__REQUIRED WORK__
Extract every line where the string "with" appears.

__GIVEN MATERIAL__

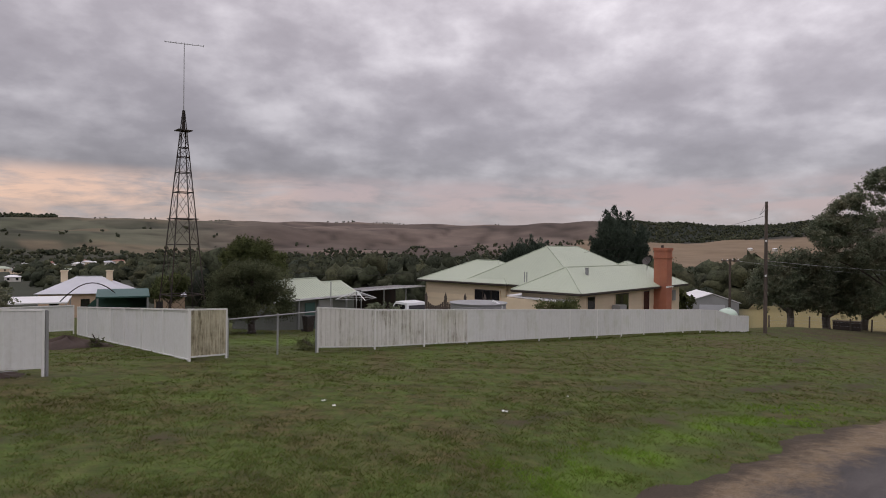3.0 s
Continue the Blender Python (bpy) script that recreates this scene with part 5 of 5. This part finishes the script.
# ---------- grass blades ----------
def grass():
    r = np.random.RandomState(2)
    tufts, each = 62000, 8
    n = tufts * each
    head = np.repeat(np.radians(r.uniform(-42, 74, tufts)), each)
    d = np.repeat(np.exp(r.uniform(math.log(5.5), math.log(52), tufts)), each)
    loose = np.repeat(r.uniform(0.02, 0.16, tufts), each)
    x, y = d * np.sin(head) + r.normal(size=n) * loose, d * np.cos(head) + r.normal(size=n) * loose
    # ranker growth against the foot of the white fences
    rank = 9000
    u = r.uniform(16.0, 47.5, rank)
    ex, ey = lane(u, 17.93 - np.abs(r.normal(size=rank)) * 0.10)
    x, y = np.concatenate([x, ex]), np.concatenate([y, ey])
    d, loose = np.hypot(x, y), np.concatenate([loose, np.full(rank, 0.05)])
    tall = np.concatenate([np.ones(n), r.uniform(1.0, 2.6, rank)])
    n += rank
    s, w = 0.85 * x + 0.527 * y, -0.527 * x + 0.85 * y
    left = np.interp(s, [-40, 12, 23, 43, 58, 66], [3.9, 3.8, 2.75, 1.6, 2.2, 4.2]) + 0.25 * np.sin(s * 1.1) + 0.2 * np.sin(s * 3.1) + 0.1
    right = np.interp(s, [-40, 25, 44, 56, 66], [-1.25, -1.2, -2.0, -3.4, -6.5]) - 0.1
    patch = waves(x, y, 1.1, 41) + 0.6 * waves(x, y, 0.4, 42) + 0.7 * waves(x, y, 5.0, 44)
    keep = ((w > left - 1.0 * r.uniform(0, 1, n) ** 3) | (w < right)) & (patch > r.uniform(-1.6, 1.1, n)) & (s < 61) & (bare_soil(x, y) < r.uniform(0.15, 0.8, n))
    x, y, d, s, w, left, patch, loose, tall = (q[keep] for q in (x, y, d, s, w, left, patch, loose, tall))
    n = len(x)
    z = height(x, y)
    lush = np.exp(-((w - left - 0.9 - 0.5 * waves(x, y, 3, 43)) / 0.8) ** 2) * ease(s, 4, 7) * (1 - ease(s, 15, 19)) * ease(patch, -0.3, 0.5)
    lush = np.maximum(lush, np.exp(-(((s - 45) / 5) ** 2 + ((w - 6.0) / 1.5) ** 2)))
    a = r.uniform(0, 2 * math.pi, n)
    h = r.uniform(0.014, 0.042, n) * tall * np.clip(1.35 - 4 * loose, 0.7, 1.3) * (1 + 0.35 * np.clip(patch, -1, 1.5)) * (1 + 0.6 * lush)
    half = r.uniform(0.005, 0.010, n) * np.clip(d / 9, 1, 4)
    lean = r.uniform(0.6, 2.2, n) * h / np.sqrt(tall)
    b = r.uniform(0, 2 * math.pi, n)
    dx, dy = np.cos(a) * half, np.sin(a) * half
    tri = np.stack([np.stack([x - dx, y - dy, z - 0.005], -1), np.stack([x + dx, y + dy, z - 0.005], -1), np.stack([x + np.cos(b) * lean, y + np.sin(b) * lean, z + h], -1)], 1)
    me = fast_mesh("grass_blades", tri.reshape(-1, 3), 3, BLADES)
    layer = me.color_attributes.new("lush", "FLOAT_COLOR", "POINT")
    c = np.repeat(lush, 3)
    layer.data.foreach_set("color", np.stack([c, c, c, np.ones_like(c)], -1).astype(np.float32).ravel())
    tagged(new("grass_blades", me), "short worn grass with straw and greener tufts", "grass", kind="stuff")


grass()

__EXERCISE ANSWER__
Continue the Blender Python (bpy) script that recreates this scene with part 5 of 5. This part finishes the script.
    tagged(new("grass_blades", me), "short worn grass with straw and greener tufts", "grass", kind="stuff")